December 17, 2019
DSW joined sex-worker-rights activists around the world in honoring the International Day To End Violence Against Sex Workers, which takes place annually on December 17. This holiday mourns the lives of far too many sex workers who are lost to violence, stigma, and discrimination in a criminalized environment.
DSW participated in three events across the country. In NY, DSW’s Crystal DeBoise and Frances Steele volunteered at Judson Memorial Church’s annual vigil. Melissa Broudo and J. Leigh Brantly joined allies in Providence at COYOTE RI’s vigil, while Kaytlin Bailey attended SWOP-NH’s event in Manchester.
Community leader and activist Veronica Vera organized the event at Judson Memorial Church. At Judson, activists and allies lit candles for the 51 U.S. sex workers who passed away in the last 12 months, and they commemorated the 215 lives lost around the world. Crystal DeBoise was invited to speak about her renowned anti-trafficking work at the Soar Institute, the Sex Workers Project (SWP), the founding of Human Trafficking Services Program at NYANA in 2002, and the co-founding of DSW.
Our tireless colleague and the founder of COYOTE’s RI chapter, Bella Robinson, organized the Providence event. Speeches from the vigil were taped and are posted here. Melissa Broudo and J. Leigh Brantly were honored to attend.

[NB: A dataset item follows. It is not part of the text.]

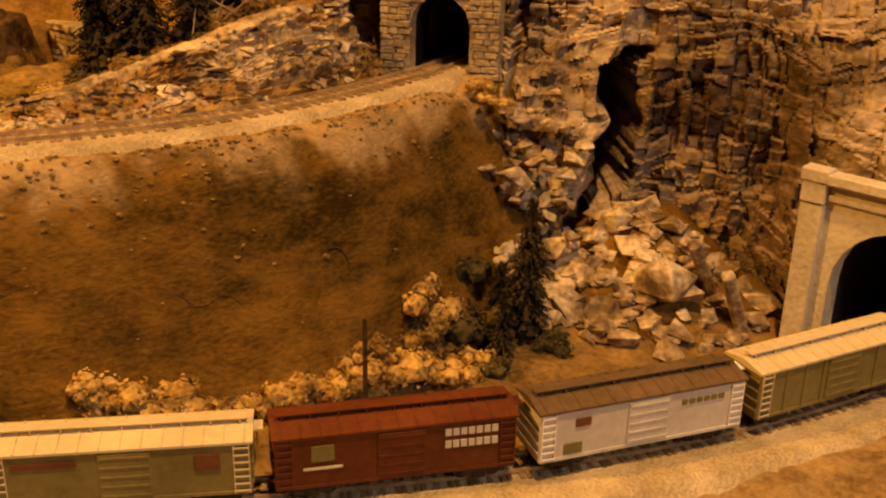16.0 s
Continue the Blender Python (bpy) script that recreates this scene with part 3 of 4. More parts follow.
# ---- tunnel portals ----
def portal(name, m, w, h, aw, ah, thick, material, label, stones=False, cap=None):
    """A wall with an arched opening; the base's middle lies at m, the face looks along -y."""
    th = empty(name, m)
    tagged(th, label, "tunnel portal")
    spring = ah - aw / 2
    pts = [(-aw / 2, 0)]
    for k in range(13):
        a = math.pi * (1 - k / 12)
        pts.append((aw / 2 * math.cos(a), spring + aw / 2 * math.sin(a)))
    pts.append((aw / 2, 0))
    outer = [(-w / 2, 0), (-w / 2, spring)] + [(-w / 2 + w * k / 10, h) for k in range(11)] + [(w / 2, spring), (w / 2, 0)]
    bm = bmesh.new()
    fr = [[bm.verts.new((x, y, z)) for x, z in pts] for y in (0, thick)]
    ou = [[bm.verts.new((x, y, z)) for x, z in outer] for y in (0, thick)]
    n = len(pts)
    for k in range(n - 1):
        bm.faces.new((fr[0][k], fr[1][k], fr[1][k + 1], fr[0][k + 1]))
        bm.faces.new((fr[0][k + 1], ou[0][k + 1], ou[0][k], fr[0][k]))
        bm.faces.new((ou[0][k], ou[0][k + 1], ou[1][k + 1], ou[1][k]))
    part("wall", bm, material, th)
    # the bore is coloured black to stand for the dark inside the tunnel
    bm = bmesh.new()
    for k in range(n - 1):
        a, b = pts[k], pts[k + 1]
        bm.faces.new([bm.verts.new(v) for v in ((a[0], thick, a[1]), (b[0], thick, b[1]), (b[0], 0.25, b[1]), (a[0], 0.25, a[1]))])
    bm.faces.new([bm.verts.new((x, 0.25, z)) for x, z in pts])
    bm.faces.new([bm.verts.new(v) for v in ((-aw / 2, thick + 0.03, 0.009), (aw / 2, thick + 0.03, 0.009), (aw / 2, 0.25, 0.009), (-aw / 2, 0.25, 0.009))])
    part("bore", bm, M_BLACK, th, "tunnel bore with its darkness put in as black colour")
    if stones:
        rnd = random.Random(5)
        shapes = []
        for k in range(5):
            bm = bmesh.new()
            vs = box(bm, 0, 0, 0, 1, 1, 1, bevel=0.12)
            for v in bm.verts:
                v.co += Vector([rnd.uniform(-0.09, 0.09) for _ in range(3)])
            me = bpy.data.meshes.new("stone")
            bm.to_mesh(me)
            bm.free()
            me.materials.append(material)
            shapes.append(me)
        z, row = 0.0, 0
        while z < h - 0.001:
            ch = rnd.uniform(0.0042, 0.0062)
            x = -w / 2
            while x < w / 2 - 0.001:
                cw = min(rnd.uniform(0.007, 0.015), w / 2 - x)
                xm, zm = x + cw / 2, z + ch / 2
                inside = abs(xm) < aw / 2 + 0.002 and (zm < spring or math.hypot(xm, zm - spring) < aw / 2 + 0.003)
                if not inside:
                    ob = new("stone", rnd.choice(shapes))
                    ob.parent = th
                    ob.matrix_basis = pose(xm, rnd.uniform(-0.0006, 0.001), zm, 0, rnd.uniform(-2, 2), 0) @ Matrix.Diagonal((cw * 0.95, 0.006, ch * 0.92, 1))
                x += cw
            z += ch
        for k in range(6):
            ob = new("cap_stone", rnd.choice(shapes))
            ob.parent = th
            ob.matrix_basis = pose(-w / 2 + w * (k + 0.5) / 6, 0.005, h + 0.003, 0, rnd.uniform(-3, 3), rnd.uniform(-4, 4)) @ Matrix.Diagonal((w / 6 * 1.02, 0.024, 0.007, 1))
    return th


portal("tunnel_portal", pose(-0.301, 0.728, ZT, 0, 0, 4), 0.100, 0.087, 0.050, 0.066, 0.02, M_STONE, "rough coursed stone tunnel portal with a pale cap", stones=True)
portal("tunnel_portal", pose(-0.672, 0.765, 0.108, 0, 0, -24), 0.085, 0.068, 0.034, 0.052, 0.02, M_STONE, "small rough stone tunnel portal under the hillside", stones=True)
cp = portal("tunnel_portal", pose(0.0645, 0.6315, 0.0, 0, 0, -26.4), 0.155, 0.140, 0.100, 0.112, 0.02, M_CONC, "pale cast concrete tunnel portal with pilasters and cornice")
for sgn in (-1, 1):
    bm = bmesh.new()
    box(bm, sgn * 0.069, -0.002, 0.060, 0.017, 0.010, 0.120, bevel=0.0006)
    box(bm, sgn * 0.069, -0.002, 0.129, 0.018, 0.012, 0.015, bevel=0.0008)
    box(bm, sgn * 0.069, -0.002, 0.142, 0.021, 0.014, 0.010, bevel=0.0012)
    part("pilaster", bm, M_CONC, cp)
bm = bmesh.new()
box(bm, 0, -0.0015, 0.1265, 0.119, 0.005, 0.0045, bevel=0.0006)
box(bm, 0, -0.003, 0.141, 0.1205, 0.012, 0.008, bevel=0.001)
part("cornice", bm, M_CONC, cp)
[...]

Ashley Fires from SWOP-NH organized an intimate gathering in Manchester to mourn the loss of life within the sex work community. Kaytlin read her new one-woman show, A Whore’s Eye View, as part of the vigil, celebrating the history of the sex-workers-rights movement.
The December 17 holiday was first observed in 2003 as a memorial vigil for the victims of the Green River Killer in Seattle. Vulnerability to violence and the experience of violence is an unfortunate reality for many sex workers around the world, as they confront varying levels of criminality and stigmatization. The Sex Workers Outreach Project (SWOP) compiles an annual list of sex workers who have lost their lives, along with biographical info about each individual. The list can be accessed on the December 17 website.
The Electronic Frontier Foundation reports that 40% of sex workers have experienced an increase in violence since the passage of the federal FOSTA/SESTA law in April 2018.